### What is required
Write out the listing exactly as it is given.
Source data start
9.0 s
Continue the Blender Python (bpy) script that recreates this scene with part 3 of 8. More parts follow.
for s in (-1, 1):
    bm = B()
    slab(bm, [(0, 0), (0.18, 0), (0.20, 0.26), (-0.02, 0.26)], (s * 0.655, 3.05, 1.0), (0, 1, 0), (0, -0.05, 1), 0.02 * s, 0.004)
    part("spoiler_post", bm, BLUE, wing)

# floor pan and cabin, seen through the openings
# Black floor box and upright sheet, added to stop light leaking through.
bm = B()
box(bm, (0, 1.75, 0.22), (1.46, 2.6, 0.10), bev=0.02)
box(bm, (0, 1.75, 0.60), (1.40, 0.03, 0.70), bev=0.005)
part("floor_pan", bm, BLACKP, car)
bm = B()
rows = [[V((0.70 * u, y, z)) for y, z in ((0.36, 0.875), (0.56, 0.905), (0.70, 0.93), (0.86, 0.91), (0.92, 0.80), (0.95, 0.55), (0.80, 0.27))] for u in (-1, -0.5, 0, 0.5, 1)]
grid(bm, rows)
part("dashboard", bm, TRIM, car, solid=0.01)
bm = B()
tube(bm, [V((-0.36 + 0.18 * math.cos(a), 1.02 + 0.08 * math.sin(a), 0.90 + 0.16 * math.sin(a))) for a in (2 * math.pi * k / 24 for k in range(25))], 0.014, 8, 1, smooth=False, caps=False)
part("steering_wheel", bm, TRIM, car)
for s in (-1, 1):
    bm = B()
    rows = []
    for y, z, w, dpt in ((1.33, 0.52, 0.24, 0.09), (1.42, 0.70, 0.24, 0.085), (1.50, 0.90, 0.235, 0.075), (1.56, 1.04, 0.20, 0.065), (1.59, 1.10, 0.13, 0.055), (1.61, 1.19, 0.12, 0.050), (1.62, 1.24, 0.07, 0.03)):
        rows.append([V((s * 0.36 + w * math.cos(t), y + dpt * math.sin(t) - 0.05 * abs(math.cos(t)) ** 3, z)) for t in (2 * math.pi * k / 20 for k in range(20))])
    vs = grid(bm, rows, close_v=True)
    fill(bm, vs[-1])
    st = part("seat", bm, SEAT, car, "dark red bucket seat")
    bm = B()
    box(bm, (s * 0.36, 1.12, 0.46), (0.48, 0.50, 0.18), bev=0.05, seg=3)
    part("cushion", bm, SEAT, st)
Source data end
### Expected output
9.0 s
Continue the Blender Python (bpy) script that recreates this scene with part 3 of 8. More parts follow.
for s in (-1, 1):
    bm = B()
    slab(bm, [(0, 0), (0.18, 0), (0.20, 0.26), (-0.02, 0.26)], (s * 0.655, 3.05, 1.0), (0, 1, 0), (0, -0.05, 1), 0.02 * s, 0.004)
    part("spoiler_post", bm, BLUE, wing)

# floor pan and cabin, seen through the openings
# Black floor box and upright sheet, added to stop light leaking through.
bm = B()
box(bm, (0, 1.75, 0.22), (1.46, 2.6, 0.10), bev=0.02)
box(bm, (0, 1.75, 0.60), (1.40, 0.03, 0.70), bev=0.005)
part("floor_pan", bm, BLACKP, car)
bm = B()
rows = [[V((0.70 * u, y, z)) for y, z in ((0.36, 0.875), (0.56, 0.905), (0.70, 0.93), (0.86, 0.91), (0.92, 0.80), (0.95, 0.55), (0.80, 0.27))] for u in (-1, -0.5, 0, 0.5, 1)]
grid(bm, rows)
part("dashboard", bm, TRIM, car, solid=0.01)
bm = B()
tube(bm, [V((-0.36 + 0.18 * math.cos(a), 1.02 + 0.08 * math.sin(a), 0.90 + 0.16 * math.sin(a))) for a in (2 * math.pi * k / 24 for k in range(25))], 0.014, 8, 1, smooth=False, caps=False)
part("steering_wheel", bm, TRIM, car)
for s in (-1, 1):
    bm = B()
    rows = []
    for y, z, w, dpt in ((1.33, 0.52, 0.24, 0.09), (1.42, 0.70, 0.24, 0.085), (1.50, 0.90, 0.235, 0.075), (1.56, 1.04, 0.20, 0.065), (1.59, 1.10, 0.13, 0.055), (1.61, 1.19, 0.12, 0.050), (1.62, 1.24, 0.07, 0.03)):
        rows.append([V((s * 0.36 + w * math.cos(t), y + dpt * math.sin(t) - 0.05 * abs(math.cos(t)) ** 3, z)) for t in (2 * math.pi * k / 20 for k in range(20))])
    vs = grid(bm, rows, close_v=True)
    fill(bm, vs[-1])
    st = part("seat", bm, SEAT, car, "dark red bucket seat")
    bm = B()
    box(bm, (s * 0.36, 1.12, 0.46), (0.48, 0.50, 0.18), bev=0.05, seg=3)
    part("cushion", bm, SEAT, st)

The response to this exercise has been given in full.